The secrecy surrounding the establishment of the committee is just as troubling. No clear explanation has been given of how its members were chosen, aside from the vague assertion that they are ‘independent thinkers’. Yet, one of these so-called independent thinkers has publicly opposed a Pro-Palestine protest – a stance that raises immediate questions about their objectivity. Meanwhile, the university’s academic experts on human rights, genocide, international law or the situation in Palestine – those who could bring critical, informed perspectives – were notably excluded from the process, with none contacted to join the committee.

When the committee’s members seem pre-determined to toe the line of institutional inaction, and the selection process itself is done in secrecy, it becomes painfully clear that the cvb has no interest in fostering genuine critical thinking or seeking honest advice.

No advice needed

The cvb is under no obligation to follow the recommendations of this committee. Even if the committee were to miraculously deliver a clear-cut, principled recommendation, the cvb would be free to ignore it – and they almost certainly would. Their cozy ties with Hebrew University, built on illegally stolen and occupied Palestinian lands and significantly complicit in establishing and maintaining the Israeli Apartheid system, make this abundantly clear. Despite the ICJ’s ruling that Israeli settlements in these occupied territories violate international law – a point we directly confronted the cvb with – they continue to look the other way, fully aware they have the power to sever these ties yet willfully choosing not to.
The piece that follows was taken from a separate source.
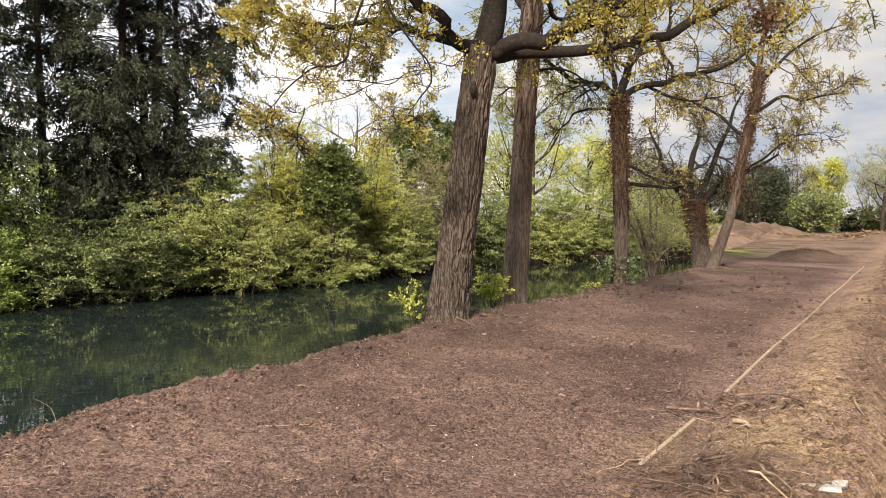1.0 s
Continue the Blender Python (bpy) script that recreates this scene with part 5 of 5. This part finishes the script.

The establishment of this advisory committee is entirely unnecessary, as it will only provide advice on issues that are already widely known globally. Action should have been taken long ago. The cvb is simply using this committee to prolong the decision-making process and pretend that further deliberation is needed, even though the facts have long been clear. What we demand is not more procedural delays or empty gestures – we demand real action.